Narrow the data below down to the lines containing "scene".

++++ Data extract

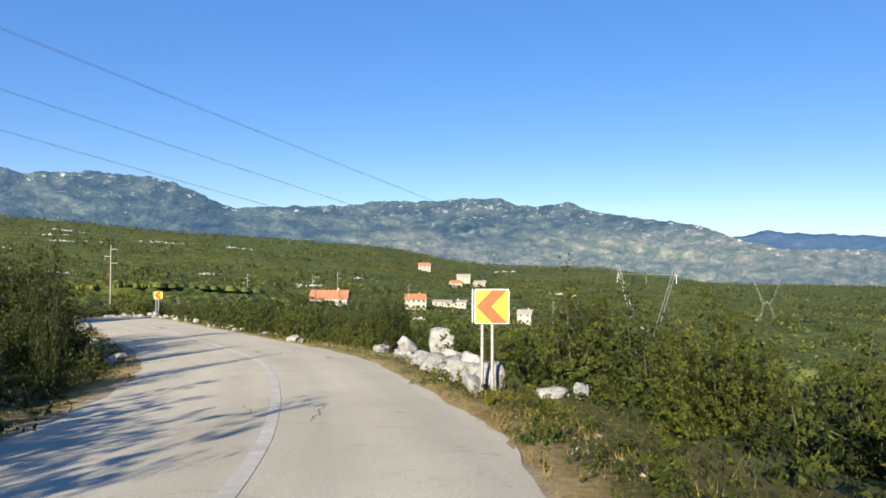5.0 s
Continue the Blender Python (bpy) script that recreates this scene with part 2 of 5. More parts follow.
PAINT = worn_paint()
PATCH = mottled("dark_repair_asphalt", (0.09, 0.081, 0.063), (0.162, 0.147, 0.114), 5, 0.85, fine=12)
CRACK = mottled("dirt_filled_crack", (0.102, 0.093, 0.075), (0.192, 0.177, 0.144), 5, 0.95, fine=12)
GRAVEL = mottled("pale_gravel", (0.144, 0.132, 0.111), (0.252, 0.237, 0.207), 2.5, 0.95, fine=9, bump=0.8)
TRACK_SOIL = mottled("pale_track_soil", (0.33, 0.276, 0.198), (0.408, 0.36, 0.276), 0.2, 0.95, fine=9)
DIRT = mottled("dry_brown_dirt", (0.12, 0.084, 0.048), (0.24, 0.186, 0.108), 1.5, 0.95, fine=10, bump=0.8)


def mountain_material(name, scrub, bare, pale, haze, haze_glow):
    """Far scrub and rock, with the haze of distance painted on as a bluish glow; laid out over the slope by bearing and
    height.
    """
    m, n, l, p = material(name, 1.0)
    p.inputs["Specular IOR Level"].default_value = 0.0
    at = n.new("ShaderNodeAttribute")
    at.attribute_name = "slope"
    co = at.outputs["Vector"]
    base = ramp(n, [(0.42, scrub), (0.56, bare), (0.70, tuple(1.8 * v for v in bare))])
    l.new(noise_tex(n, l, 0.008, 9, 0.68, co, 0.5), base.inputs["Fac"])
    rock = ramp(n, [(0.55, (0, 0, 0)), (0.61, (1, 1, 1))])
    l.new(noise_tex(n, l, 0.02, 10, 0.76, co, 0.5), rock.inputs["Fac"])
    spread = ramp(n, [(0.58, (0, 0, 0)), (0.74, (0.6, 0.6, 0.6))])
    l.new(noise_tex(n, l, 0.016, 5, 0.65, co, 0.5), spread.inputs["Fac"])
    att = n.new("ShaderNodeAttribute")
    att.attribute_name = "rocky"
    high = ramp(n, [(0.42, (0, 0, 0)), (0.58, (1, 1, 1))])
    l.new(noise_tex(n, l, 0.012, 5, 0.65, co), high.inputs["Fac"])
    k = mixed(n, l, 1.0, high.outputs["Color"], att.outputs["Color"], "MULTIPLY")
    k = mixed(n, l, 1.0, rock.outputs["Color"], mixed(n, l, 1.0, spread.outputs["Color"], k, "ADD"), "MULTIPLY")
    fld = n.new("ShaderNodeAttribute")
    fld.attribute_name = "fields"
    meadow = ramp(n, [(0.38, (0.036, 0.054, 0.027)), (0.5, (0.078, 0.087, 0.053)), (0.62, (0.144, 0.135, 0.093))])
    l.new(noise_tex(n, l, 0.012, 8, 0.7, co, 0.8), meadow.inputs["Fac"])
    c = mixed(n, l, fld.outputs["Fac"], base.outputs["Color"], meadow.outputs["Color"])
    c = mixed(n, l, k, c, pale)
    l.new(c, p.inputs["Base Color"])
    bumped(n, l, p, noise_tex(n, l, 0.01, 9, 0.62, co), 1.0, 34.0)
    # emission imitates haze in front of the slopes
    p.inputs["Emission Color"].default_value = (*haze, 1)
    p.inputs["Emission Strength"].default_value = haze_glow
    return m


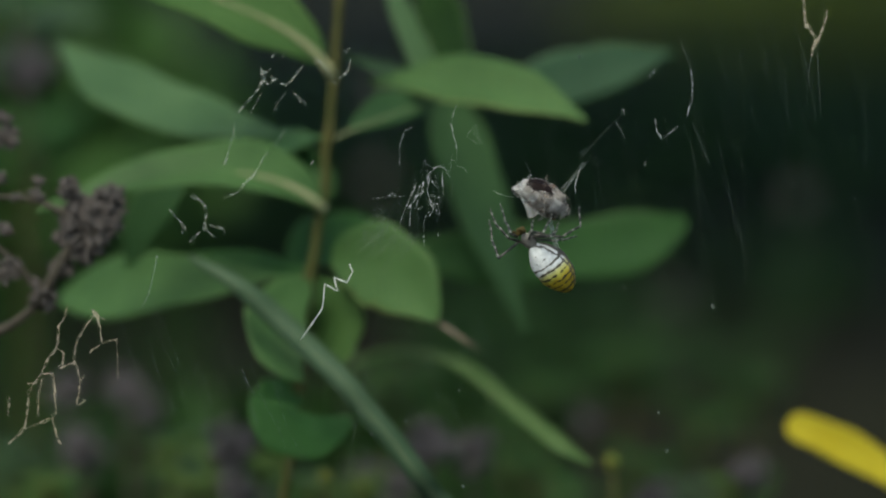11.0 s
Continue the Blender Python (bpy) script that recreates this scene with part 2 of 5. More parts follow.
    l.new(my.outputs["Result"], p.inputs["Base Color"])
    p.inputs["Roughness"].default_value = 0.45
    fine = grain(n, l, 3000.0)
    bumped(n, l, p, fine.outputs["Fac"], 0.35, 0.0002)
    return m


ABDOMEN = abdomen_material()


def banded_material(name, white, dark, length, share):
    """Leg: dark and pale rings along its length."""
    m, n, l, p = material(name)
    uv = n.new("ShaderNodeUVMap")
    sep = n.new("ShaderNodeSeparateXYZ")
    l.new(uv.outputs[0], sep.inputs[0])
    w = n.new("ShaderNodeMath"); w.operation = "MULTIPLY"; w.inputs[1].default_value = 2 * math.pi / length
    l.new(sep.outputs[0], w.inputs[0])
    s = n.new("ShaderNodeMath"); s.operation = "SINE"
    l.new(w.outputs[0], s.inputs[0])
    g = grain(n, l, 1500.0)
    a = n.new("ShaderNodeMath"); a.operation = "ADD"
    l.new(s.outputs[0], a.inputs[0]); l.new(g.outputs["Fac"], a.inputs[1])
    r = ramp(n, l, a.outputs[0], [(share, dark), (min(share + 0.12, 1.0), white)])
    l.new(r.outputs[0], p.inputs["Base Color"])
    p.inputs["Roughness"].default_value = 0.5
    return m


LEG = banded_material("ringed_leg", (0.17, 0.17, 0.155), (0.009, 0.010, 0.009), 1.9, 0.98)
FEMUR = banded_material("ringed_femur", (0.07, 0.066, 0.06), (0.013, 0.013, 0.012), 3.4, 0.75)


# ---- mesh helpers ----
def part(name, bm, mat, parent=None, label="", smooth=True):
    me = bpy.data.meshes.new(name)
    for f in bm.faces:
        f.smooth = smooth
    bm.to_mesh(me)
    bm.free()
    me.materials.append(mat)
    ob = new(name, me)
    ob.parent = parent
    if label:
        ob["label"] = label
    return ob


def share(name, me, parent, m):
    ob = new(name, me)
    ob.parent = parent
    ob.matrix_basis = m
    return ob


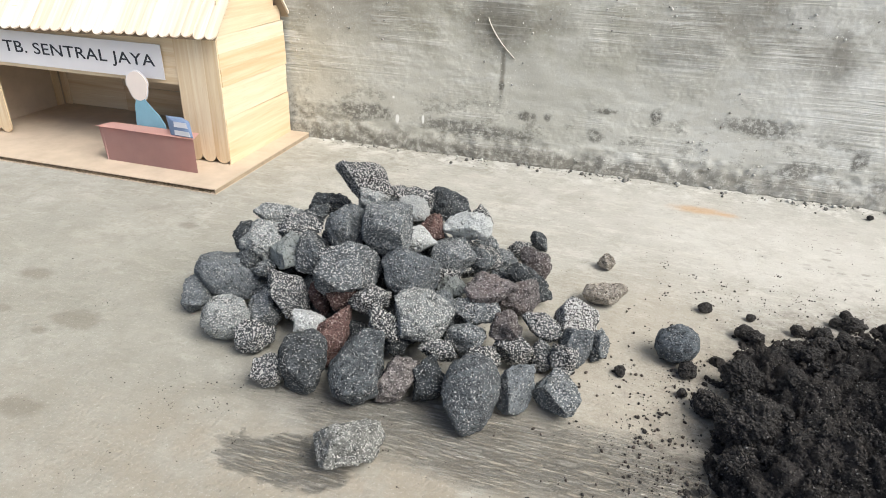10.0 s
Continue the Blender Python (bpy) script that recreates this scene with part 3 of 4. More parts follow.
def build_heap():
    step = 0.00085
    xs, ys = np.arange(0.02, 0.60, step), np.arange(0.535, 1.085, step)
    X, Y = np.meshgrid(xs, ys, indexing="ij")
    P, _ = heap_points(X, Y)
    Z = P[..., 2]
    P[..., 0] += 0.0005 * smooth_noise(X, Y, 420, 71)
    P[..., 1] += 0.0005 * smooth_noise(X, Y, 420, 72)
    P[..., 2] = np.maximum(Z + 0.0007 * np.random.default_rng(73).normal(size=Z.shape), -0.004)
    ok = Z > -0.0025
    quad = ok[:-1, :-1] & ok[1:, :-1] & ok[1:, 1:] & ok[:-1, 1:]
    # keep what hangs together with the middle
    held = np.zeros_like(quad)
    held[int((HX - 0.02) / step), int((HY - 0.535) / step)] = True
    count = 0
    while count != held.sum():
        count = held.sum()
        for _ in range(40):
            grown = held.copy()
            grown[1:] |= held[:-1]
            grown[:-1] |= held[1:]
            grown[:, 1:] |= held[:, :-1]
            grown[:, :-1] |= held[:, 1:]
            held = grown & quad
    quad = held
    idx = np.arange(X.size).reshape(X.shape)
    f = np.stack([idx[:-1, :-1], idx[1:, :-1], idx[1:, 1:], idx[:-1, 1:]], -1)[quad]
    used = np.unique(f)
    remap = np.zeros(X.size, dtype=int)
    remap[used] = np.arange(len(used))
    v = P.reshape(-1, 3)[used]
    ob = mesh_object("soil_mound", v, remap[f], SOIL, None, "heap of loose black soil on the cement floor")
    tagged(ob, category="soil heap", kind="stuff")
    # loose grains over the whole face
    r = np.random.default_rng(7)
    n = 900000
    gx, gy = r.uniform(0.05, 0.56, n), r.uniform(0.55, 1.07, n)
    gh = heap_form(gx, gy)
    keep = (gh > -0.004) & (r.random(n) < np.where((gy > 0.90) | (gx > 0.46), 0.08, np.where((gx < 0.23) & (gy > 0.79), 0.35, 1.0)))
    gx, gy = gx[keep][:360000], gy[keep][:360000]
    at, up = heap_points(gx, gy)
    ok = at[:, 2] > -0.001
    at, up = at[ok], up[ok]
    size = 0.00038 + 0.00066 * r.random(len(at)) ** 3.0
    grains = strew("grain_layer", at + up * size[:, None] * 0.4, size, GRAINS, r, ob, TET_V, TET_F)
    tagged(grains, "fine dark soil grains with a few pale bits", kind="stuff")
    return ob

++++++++
++++ Data extract

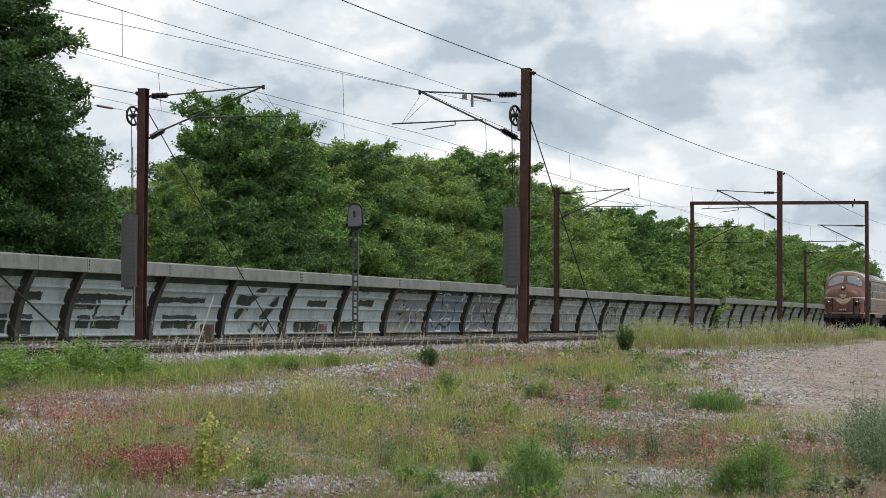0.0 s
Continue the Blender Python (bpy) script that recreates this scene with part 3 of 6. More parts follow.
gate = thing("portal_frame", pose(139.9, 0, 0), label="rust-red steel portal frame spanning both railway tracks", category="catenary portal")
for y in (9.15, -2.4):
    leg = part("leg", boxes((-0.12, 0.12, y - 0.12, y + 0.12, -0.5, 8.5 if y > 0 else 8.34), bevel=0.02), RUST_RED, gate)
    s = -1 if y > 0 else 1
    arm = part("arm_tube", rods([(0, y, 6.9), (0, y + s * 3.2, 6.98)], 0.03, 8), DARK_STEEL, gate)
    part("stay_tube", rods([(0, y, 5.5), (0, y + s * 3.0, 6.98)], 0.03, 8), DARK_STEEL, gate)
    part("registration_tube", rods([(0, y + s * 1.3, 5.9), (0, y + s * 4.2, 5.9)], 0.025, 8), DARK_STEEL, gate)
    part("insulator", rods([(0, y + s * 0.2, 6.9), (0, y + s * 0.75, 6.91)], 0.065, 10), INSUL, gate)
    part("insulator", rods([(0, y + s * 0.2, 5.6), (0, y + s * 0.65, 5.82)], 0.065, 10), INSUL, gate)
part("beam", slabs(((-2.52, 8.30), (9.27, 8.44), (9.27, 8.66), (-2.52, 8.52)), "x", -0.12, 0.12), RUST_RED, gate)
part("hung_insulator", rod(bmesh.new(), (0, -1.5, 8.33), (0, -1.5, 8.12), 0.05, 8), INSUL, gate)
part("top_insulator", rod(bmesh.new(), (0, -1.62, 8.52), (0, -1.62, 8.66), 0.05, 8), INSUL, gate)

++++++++

▶ [Task solution]
Continue the Blender Python (bpy) script that recreates this scene with part 2 of 5. More parts follow.
Continue the Blender Python (bpy) script that recreates this scene with part 2 of 5. More parts follow.
Continue the Blender Python (bpy) script that recreates this scene with part 3 of 4. More parts follow.
Continue the Blender Python (bpy) script that recreates this scene with part 3 of 6. More parts follow.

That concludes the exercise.